Begin Given material
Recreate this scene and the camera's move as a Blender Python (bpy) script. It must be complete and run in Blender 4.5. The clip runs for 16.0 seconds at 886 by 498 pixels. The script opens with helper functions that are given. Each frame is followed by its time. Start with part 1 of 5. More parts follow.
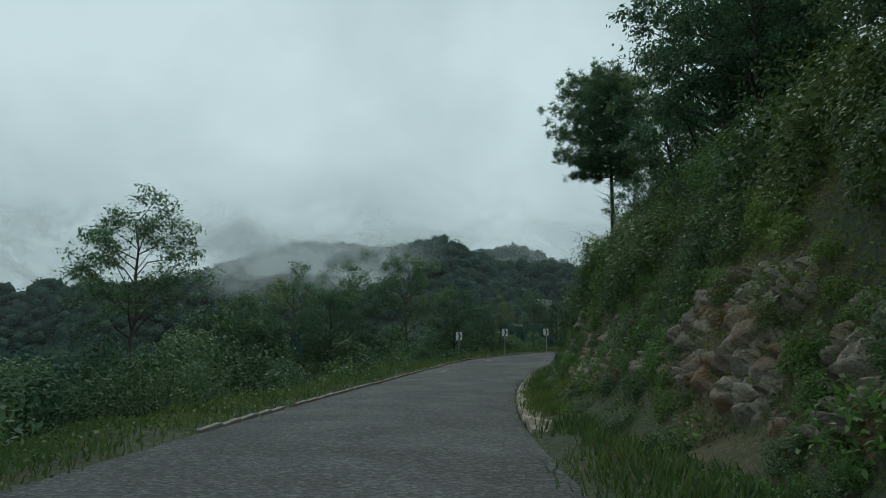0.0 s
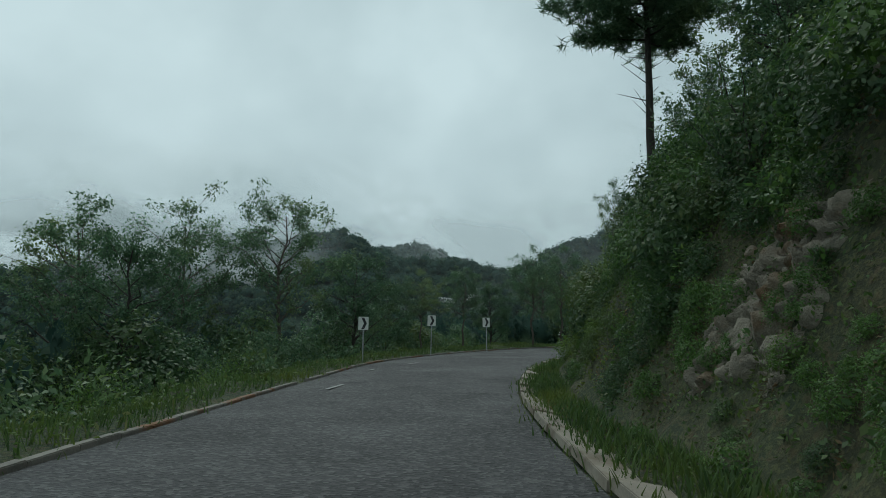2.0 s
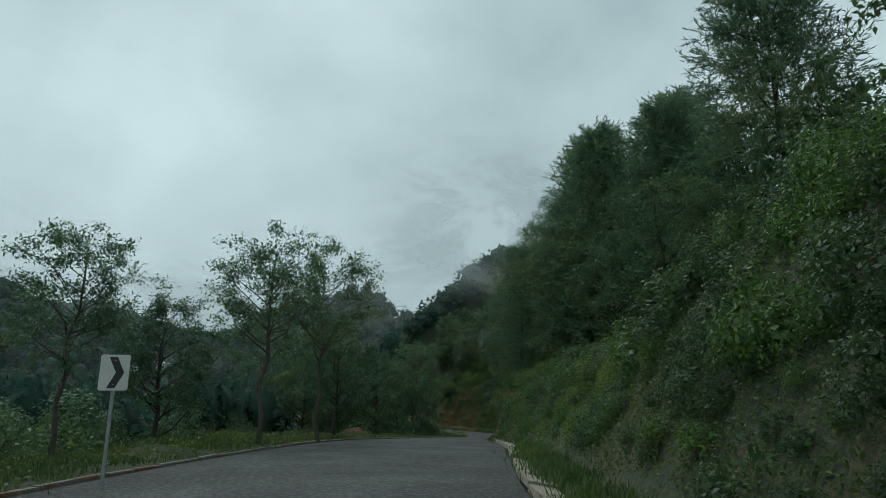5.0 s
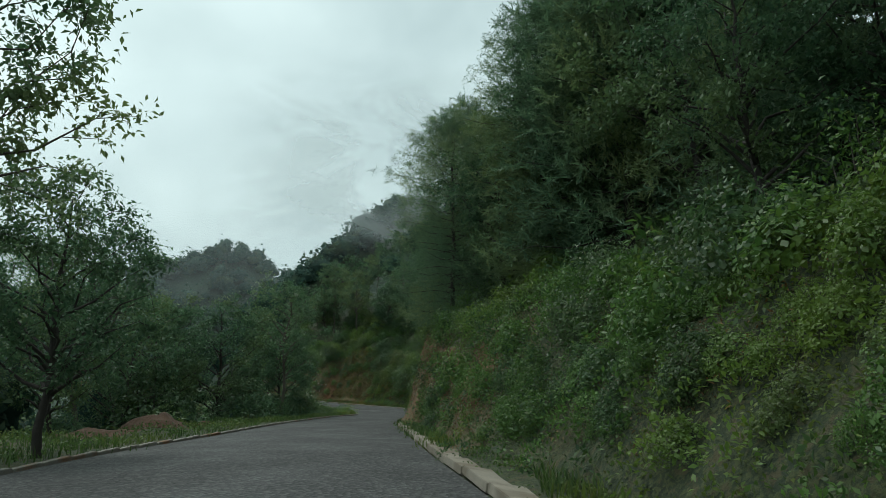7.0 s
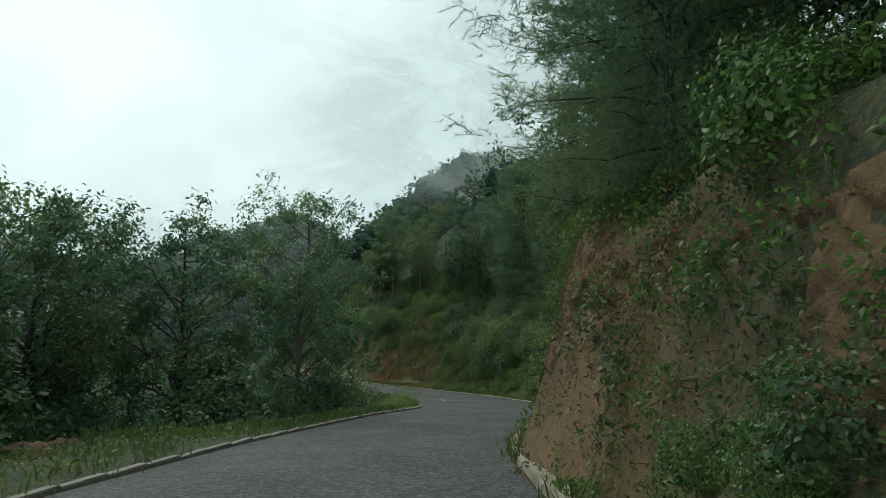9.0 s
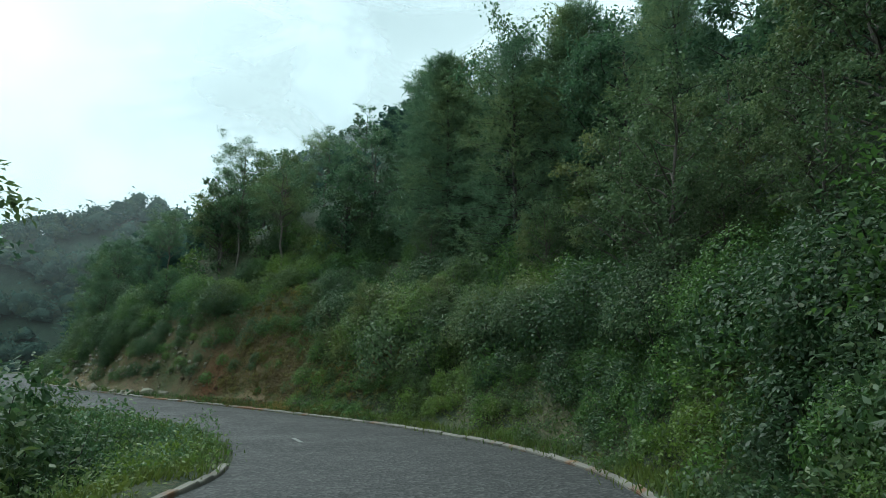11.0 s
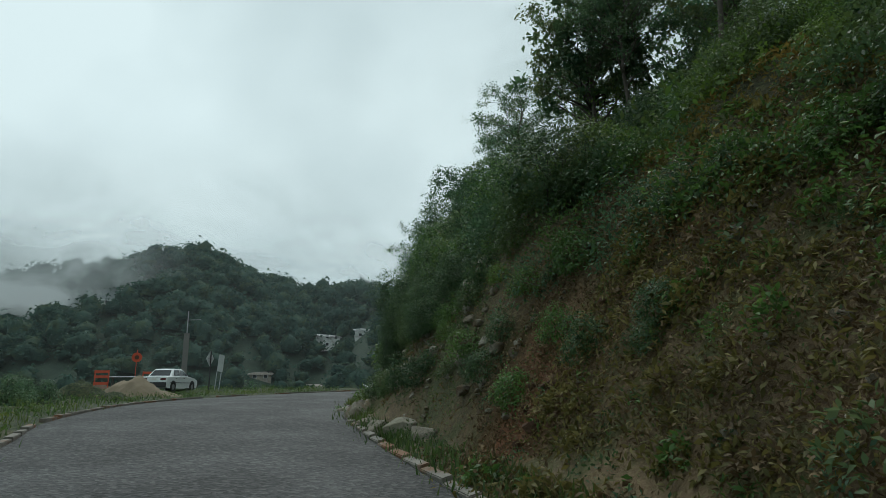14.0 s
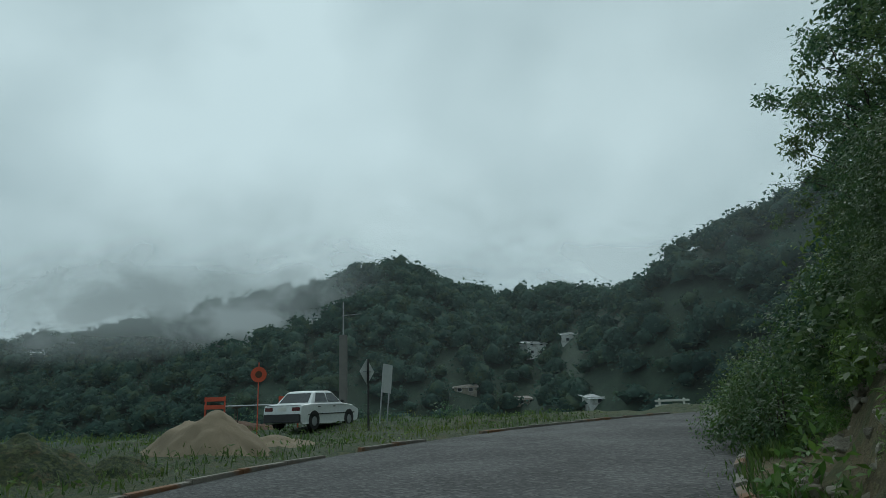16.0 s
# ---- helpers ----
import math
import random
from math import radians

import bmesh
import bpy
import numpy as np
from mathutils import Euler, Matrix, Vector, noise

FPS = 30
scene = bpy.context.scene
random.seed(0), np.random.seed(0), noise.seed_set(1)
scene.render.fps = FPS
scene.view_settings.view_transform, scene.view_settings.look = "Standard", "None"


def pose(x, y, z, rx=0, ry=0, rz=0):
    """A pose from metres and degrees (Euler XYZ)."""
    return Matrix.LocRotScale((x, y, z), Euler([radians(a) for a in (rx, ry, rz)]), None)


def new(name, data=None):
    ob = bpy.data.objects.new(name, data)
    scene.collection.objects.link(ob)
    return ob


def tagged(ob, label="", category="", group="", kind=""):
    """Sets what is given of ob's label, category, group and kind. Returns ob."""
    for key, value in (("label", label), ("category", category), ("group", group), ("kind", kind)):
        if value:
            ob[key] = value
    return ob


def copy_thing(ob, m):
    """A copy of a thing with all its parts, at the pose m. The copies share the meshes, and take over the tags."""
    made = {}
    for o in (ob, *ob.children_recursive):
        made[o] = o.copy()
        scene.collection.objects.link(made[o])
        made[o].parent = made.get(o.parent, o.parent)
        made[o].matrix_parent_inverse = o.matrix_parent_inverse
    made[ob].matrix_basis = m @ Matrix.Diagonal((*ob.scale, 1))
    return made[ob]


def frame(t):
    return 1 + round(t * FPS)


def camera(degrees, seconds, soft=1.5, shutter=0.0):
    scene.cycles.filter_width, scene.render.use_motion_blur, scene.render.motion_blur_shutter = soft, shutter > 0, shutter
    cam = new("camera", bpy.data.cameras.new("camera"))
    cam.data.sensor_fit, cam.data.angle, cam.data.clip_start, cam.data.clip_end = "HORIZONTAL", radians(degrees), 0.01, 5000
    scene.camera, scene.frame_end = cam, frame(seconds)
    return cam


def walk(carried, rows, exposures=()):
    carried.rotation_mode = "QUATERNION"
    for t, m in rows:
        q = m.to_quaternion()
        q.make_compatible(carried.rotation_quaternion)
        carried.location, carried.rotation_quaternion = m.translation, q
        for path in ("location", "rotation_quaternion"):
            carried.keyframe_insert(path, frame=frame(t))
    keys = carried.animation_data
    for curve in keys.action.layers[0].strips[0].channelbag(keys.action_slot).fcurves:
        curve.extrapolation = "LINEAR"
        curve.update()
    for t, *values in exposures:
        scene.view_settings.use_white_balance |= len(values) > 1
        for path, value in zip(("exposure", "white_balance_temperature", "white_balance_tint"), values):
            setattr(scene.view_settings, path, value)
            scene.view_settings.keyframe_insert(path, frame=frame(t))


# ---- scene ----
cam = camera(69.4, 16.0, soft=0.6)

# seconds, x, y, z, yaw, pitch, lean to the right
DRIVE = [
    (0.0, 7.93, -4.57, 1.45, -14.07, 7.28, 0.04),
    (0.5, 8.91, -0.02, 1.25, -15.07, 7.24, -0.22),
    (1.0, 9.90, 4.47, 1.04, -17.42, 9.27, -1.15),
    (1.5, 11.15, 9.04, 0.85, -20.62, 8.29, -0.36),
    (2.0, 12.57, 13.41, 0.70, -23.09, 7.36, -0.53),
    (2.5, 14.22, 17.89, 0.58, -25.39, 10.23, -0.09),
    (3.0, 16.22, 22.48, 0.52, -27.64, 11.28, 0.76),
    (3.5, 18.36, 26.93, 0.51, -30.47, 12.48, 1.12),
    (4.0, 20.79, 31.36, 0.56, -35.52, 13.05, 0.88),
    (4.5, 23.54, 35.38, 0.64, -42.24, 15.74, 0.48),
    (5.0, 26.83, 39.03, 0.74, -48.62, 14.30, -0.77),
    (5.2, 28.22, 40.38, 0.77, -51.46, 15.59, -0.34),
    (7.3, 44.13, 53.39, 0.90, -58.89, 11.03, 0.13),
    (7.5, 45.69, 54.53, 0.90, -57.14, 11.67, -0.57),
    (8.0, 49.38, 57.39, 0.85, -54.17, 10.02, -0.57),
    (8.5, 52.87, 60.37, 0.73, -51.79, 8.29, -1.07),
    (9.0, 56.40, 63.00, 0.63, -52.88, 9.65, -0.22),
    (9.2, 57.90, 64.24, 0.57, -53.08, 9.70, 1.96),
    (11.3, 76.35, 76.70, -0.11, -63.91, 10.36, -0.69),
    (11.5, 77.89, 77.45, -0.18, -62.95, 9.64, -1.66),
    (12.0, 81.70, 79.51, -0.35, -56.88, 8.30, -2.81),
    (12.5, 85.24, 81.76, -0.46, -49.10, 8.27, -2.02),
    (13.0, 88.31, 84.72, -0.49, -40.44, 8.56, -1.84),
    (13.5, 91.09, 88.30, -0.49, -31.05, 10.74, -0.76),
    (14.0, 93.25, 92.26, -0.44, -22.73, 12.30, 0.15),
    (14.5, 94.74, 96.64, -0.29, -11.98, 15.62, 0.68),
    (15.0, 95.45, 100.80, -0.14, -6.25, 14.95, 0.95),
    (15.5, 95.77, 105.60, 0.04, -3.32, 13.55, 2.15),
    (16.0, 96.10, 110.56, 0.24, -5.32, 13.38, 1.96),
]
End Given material
▶ [Task statement]
Write out the full set of lines verbatim, without the pictures.

▶ [Complete response]
Recreate this scene and the camera's move as a Blender Python (bpy) script. It must be complete and run in Blender 4.5. The clip runs for 16.0 seconds at 886 by 498 pixels. The script opens with helper functions that are given. Each frame is followed by its time. Start with part 1 of 5. More parts follow.
0.0 s
2.0 s
5.0 s
7.0 s
9.0 s
11.0 s
14.0 s
16.0 s
# ---- helpers ----
import math
import random
from math import radians

import bmesh
import bpy
import numpy as np
from mathutils import Euler, Matrix, Vector, noise

FPS = 30
scene = bpy.context.scene
random.seed(0), np.random.seed(0), noise.seed_set(1)
scene.render.fps = FPS
scene.view_settings.view_transform, scene.view_settings.look = "Standard", "None"


def pose(x, y, z, rx=0, ry=0, rz=0):
    """A pose from metres and degrees (Euler XYZ)."""
    return Matrix.LocRotScale((x, y, z), Euler([radians(a) for a in (rx, ry, rz)]), None)


def new(name, data=None):
    ob = bpy.data.objects.new(name, data)
    scene.collection.objects.link(ob)
    return ob


def tagged(ob, label="", category="", group="", kind=""):
    """Sets what is given of ob's label, category, group and kind. Returns ob."""
    for key, value in (("label", label), ("category", category), ("group", group), ("kind", kind)):
        if value:
            ob[key] = value
    return ob


def copy_thing(ob, m):
    """A copy of a thing with all its parts, at the pose m. The copies share the meshes, and take over the tags."""
    made = {}
    for o in (ob, *ob.children_recursive):
        made[o] = o.copy()
        scene.collection.objects.link(made[o])
        made[o].parent = made.get(o.parent, o.parent)
        made[o].matrix_parent_inverse = o.matrix_parent_inverse
    made[ob].matrix_basis = m @ Matrix.Diagonal((*ob.scale, 1))
    return made[ob]


def frame(t):
    return 1 + round(t * FPS)


def camera(degrees, seconds, soft=1.5, shutter=0.0):
    scene.cycles.filter_width, scene.render.use_motion_blur, scene.render.motion_blur_shutter = soft, shutter > 0, shutter
    cam = new("camera", bpy.data.cameras.new("camera"))
    cam.data.sensor_fit, cam.data.angle, cam.data.clip_start, cam.data.clip_end = "HORIZONTAL", radians(degrees), 0.01, 5000
    scene.camera, scene.frame_end = cam, frame(seconds)
    return cam


def walk(carried, rows, exposures=()):
    carried.rotation_mode = "QUATERNION"
    for t, m in rows:
        q = m.to_quaternion()
        q.make_compatible(carried.rotation_quaternion)
        carried.location, carried.rotation_quaternion = m.translation, q
        for path in ("location", "rotation_quaternion"):
            carried.keyframe_insert(path, frame=frame(t))
    keys = carried.animation_data
    for curve in keys.action.layers[0].strips[0].channelbag(keys.action_slot).fcurves:
        curve.extrapolation = "LINEAR"
        curve.update()
    for t, *values in exposures:
        scene.view_settings.use_white_balance |= len(values) > 1
        for path, value in zip(("exposure", "white_balance_temperature", "white_balance_tint"), values):
            setattr(scene.view_settings, path, value)
            scene.view_settings.keyframe_insert(path, frame=frame(t))


# ---- scene ----
cam = camera(69.4, 16.0, soft=0.6)

# seconds, x, y, z, yaw, pitch, lean to the right
DRIVE = [
    (0.0, 7.93, -4.57, 1.45, -14.07, 7.28, 0.04),
    (0.5, 8.91, -0.02, 1.25, -15.07, 7.24, -0.22),
    (1.0, 9.90, 4.47, 1.04, -17.42, 9.27, -1.15),
    (1.5, 11.15, 9.04, 0.85, -20.62, 8.29, -0.36),
    (2.0, 12.57, 13.41, 0.70, -23.09, 7.36, -0.53),
    (2.5, 14.22, 17.89, 0.58, -25.39, 10.23, -0.09),
    (3.0, 16.22, 22.48, 0.52, -27.64, 11.28, 0.76),
    (3.5, 18.36, 26.93, 0.51, -30.47, 12.48, 1.12),
    (4.0, 20.79, 31.36, 0.56, -35.52, 13.05, 0.88),
    (4.5, 23.54, 35.38, 0.64, -42.24, 15.74, 0.48),
    (5.0, 26.83, 39.03, 0.74, -48.62, 14.30, -0.77),
    (5.2, 28.22, 40.38, 0.77, -51.46, 15.59, -0.34),
    (7.3, 44.13, 53.39, 0.90, -58.89, 11.03, 0.13),
    (7.5, 45.69, 54.53, 0.90, -57.14, 11.67, -0.57),
    (8.0, 49.38, 57.39, 0.85, -54.17, 10.02, -0.57),
    (8.5, 52.87, 60.37, 0.73, -51.79, 8.29, -1.07),
    (9.0, 56.40, 63.00, 0.63, -52.88, 9.65, -0.22),
    (9.2, 57.90, 64.24, 0.57, -53.08, 9.70, 1.96),
    (11.3, 76.35, 76.70, -0.11, -63.91, 10.36, -0.69),
    (11.5, 77.89, 77.45, -0.18, -62.95, 9.64, -1.66),
    (12.0, 81.70, 79.51, -0.35, -56.88, 8.30, -2.81),
    (12.5, 85.24, 81.76, -0.46, -49.10, 8.27, -2.02),
    (13.0, 88.31, 84.72, -0.49, -40.44, 8.56, -1.84),
    (13.5, 91.09, 88.30, -0.49, -31.05, 10.74, -0.76),
    (14.0, 93.25, 92.26, -0.44, -22.73, 12.30, 0.15),
    (14.5, 94.74, 96.64, -0.29, -11.98, 15.62, 0.68),
    (15.0, 95.45, 100.80, -0.14, -6.25, 14.95, 0.95),
    (15.5, 95.77, 105.60, 0.04, -3.32, 13.55, 2.15),
    (16.0, 96.10, 110.56, 0.24, -5.32, 13.38, 1.96),
]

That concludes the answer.